OVER THE RHINE LIVE AT FITZROY, BELFAST 30.3.17... THIS IS PERSONAL
31/03/2017
(photo: Lydia Sara Coates)
This review is personal. I have longed for this night for many, many years. There are other places on my blog where you can read about my 25 years of obsessive love for this band. Here they were, where I preach on a Sunday. Bruce Cockburn was one thing a few years ago but here, at last, were Linford and Karin - Over The Rhine! Thank you to promotor Nigel Martin for taking the risk!
And what a beautiful piece of heartache it all turned out to be! I have never basked so much in a sound. Linford’s piano playing carried us away and Karin’s voice gave us flight, the gentlest swoop of an eagle… or an angel. The harmonies washed like a soothing balm and from within lyrics redemption pushed into the veins of my soul.
In a conversation with Linford and Karin the evening before the concert I was sharing how their friend and producer Joe Henry had recently been in town with Billy Bragg.
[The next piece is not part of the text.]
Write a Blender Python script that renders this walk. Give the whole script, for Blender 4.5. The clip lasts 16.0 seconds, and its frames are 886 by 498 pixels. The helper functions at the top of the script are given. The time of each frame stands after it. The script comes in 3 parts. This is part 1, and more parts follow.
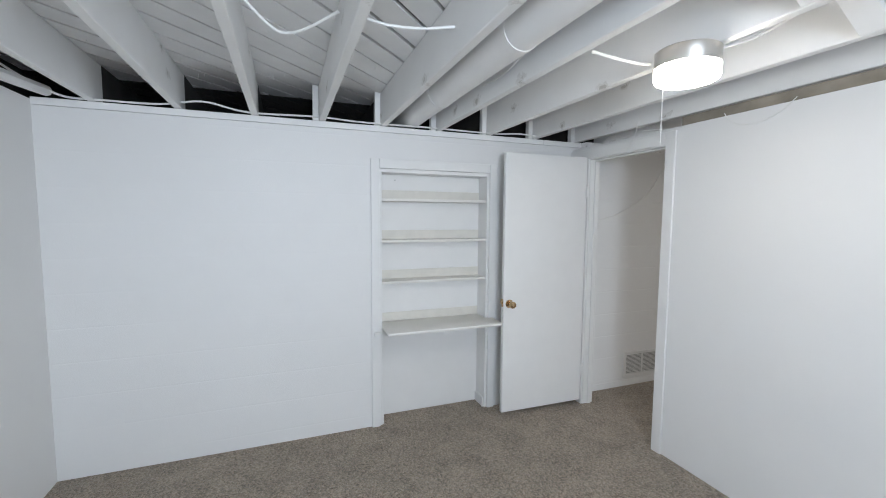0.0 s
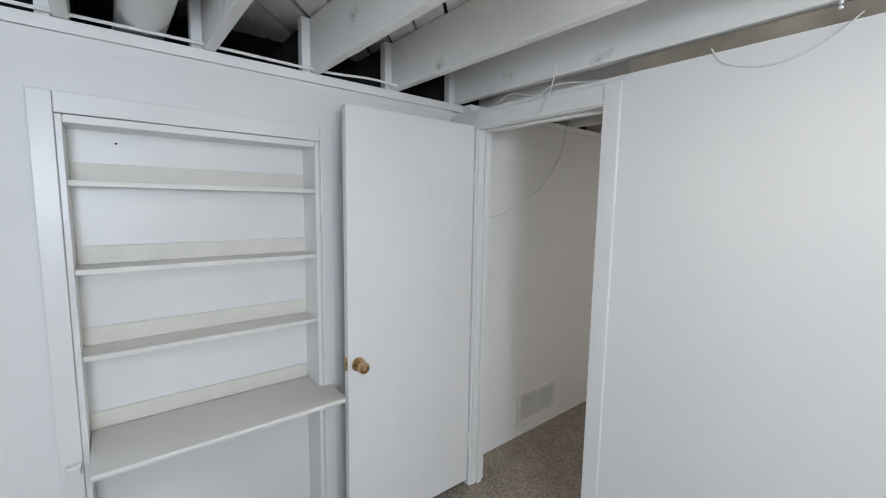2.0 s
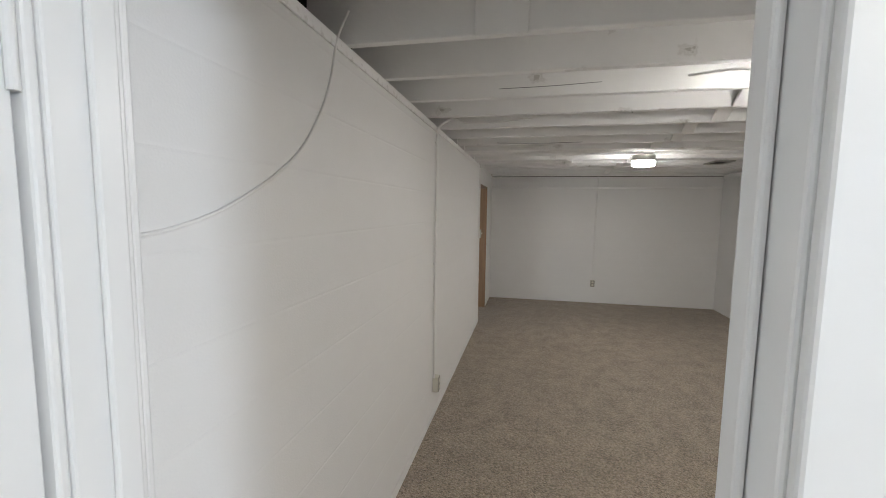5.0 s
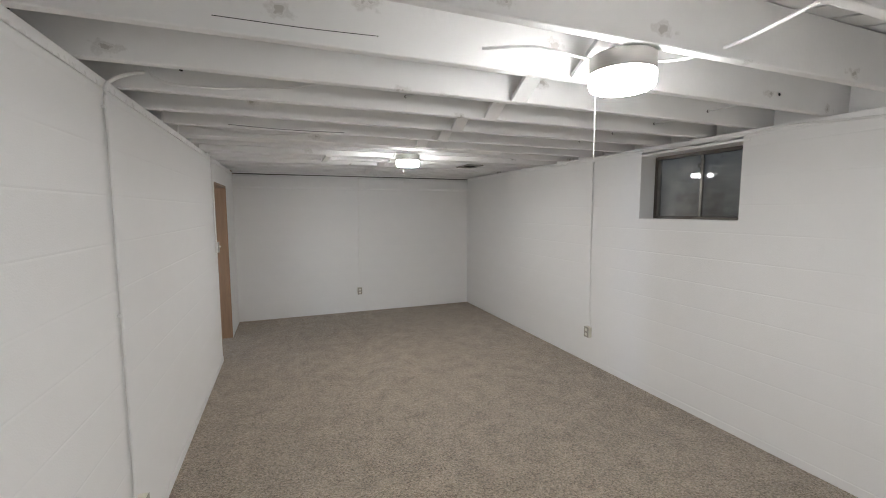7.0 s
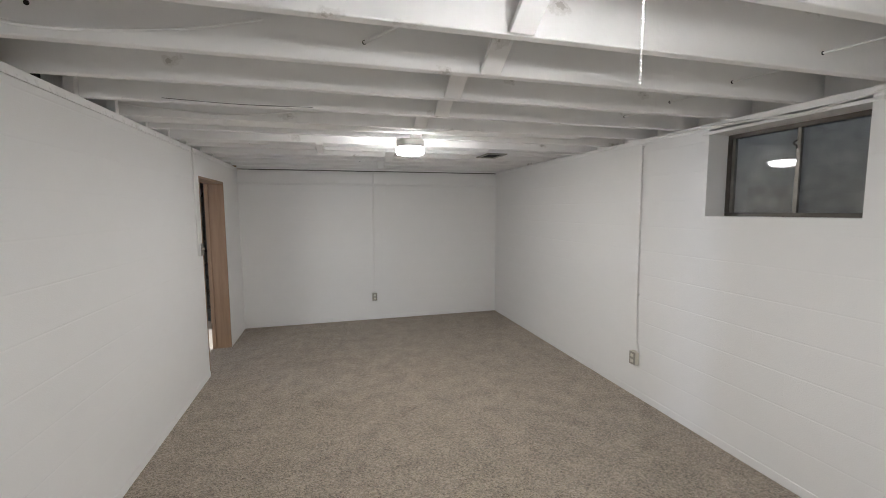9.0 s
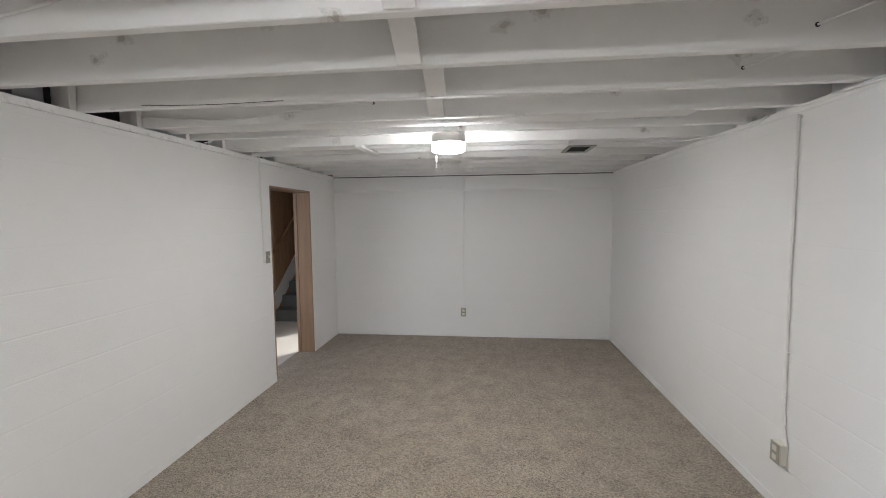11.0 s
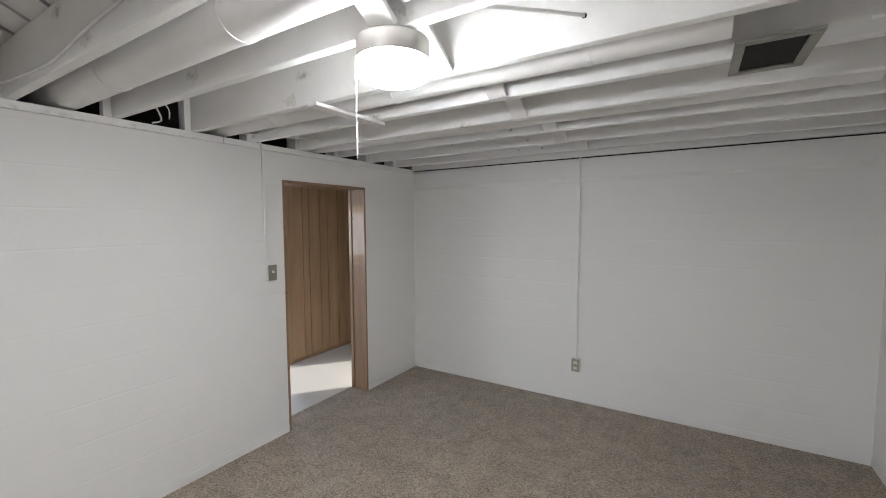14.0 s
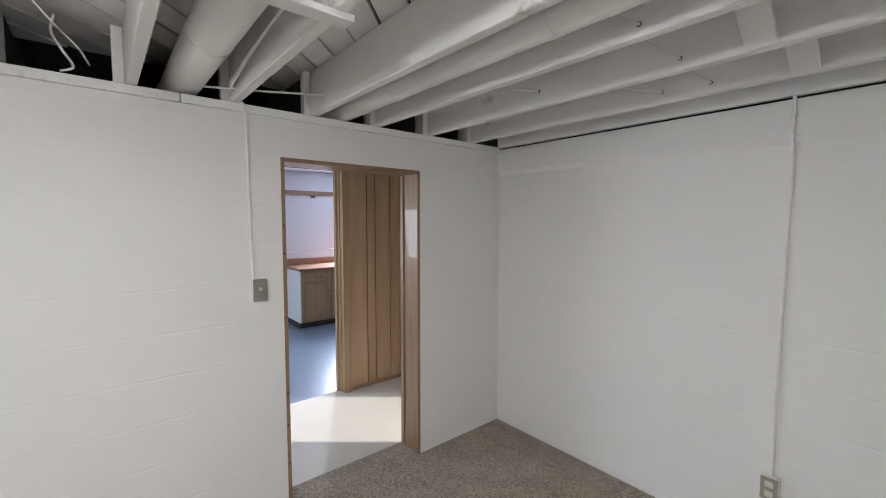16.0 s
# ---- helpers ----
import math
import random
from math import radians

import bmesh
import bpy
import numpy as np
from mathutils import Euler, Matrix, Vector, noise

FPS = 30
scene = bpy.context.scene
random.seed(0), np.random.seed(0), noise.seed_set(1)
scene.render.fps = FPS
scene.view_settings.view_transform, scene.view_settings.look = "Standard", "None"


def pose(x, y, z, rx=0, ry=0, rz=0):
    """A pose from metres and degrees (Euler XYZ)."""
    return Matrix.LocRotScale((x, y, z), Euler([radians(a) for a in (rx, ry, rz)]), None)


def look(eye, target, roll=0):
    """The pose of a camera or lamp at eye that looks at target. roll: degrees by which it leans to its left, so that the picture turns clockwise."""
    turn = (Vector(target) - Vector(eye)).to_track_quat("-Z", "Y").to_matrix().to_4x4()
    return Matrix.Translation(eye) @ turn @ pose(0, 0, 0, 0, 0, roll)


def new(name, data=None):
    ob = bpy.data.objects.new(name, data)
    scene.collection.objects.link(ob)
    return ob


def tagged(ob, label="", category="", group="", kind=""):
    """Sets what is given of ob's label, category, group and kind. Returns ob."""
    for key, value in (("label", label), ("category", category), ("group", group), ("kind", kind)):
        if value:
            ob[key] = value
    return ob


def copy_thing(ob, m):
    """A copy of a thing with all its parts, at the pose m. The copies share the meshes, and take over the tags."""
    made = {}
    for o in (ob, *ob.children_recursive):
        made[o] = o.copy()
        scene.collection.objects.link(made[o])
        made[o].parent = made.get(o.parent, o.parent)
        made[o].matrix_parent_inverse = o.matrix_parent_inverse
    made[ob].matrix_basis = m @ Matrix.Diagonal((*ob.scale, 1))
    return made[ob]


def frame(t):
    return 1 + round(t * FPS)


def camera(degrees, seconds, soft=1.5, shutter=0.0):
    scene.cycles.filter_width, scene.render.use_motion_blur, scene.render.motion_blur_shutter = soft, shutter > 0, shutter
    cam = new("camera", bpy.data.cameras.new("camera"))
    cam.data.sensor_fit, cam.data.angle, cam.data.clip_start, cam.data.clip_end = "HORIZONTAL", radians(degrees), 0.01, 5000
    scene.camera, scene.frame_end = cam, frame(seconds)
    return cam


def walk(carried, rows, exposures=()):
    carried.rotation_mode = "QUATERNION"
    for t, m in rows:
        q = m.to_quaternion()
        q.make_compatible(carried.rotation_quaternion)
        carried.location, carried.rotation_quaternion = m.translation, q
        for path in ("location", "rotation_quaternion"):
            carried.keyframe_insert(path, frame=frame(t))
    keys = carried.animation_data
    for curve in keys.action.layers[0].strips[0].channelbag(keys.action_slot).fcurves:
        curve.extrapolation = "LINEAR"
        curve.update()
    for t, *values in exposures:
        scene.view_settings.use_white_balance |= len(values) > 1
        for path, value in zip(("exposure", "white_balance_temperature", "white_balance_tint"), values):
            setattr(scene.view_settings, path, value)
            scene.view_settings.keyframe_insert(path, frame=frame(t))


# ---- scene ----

They shared the gorgeous little rumour that Henry might be currently working on new songs of his own. Linford added, “That man opens his mouth and literature pours out.”
“You do pretty well yourselves,” I responded. Their sound man Chad immediately shared his favourite Over The Rhine line and I suggested that “The last time I saw Jesus I was drinking bloody Mary’s in the south,” was the best line in rock music. I might have been exaggerating though it has gotten me thinking. Whatever, throwing out the opening line from Jesus In New Orleans got it in the concert set list. They blamed me if went wrong. Of course, it didn’t.
Jesus In New Orleans is the song that for me best sums up the genius of Over The Rhine. There is the poetry and the social observation. Then there is the personal introspection:
“I know I'm not a martyr
I've never died for anyone but me
The last frontier is only
The stranger in the mirror that I see.”
But the song doesn’t just burrow into the personal soul. It looks out at the condition of our universal humanity:
“Oh, ain't it crazy
How we put to death the one's we need the most?”
Throughout there is a subtle theology. Jesus appears when you least expect it:
“Oh, ain't it crazy
What's revealed when you're not looking all that close?”
While you’re drinking Bloody Marys, Jesus can appear in a woman with Gospel singer Dorothy Moore on the jukebox singing out the clue.
Finally there is less subtle theology:
“But when I least expect it
Here and there I see my Saviour's face
He's still my favourite loser
Falling for the entire human race.”
And that is just one song. The entire set fills out the raison d’ etre. Literature pours out across these harmonies and Karin’s angelic voice. There’s seeking, catharsis and hopefulness. Linford, whose between songs patter is dry, humorous and insightful, says how good it is in days like this, referencing the current state of America, that we have songs to converse with.
The stunning crafted songs fill the fastest two hours of my life, where I simply want to stay in the moment and never have this sound in my ears cease. Highlight are too many to name - Drunkard’s Prayer with its water and wine perfectly placed at the front of Fitzroy Church and adding some whiskey; Meet Me To The Edge Of The World is like Wendell Berry with melody; I’d Want You an apocalyptic love song in Trump times; Born with its yearning to love without fear.
Best of all… Let It Fall, co written with Madonna’s sister Melanie, partner of aforementioned Joe Henry, with its spiritual giving over to grace; the beautiful poignancy of Poughkeepsie about suicide; and the closing All My Favourite People that says it all about this gathering, as a couple’s songs bring us into spiritual community under the roof of a Church.
My Church. Which makes it personal again. Over The Rhine have been in Belfast for two days but with a sickness that had cost them to cancel their last two gigs in the Netherlands they are doing no meet and greet after the show. I sneak them to the back door, give them a hug and they are off up the road to their hotel.
I turn back and smile. That just happened. I have waited a long time. I dragged a lot of people out to hear it. Over The Rhine didn’t let me down. I go back into the most post concert satisfied bunch of my favourite people. I smile and start the dream to have them back!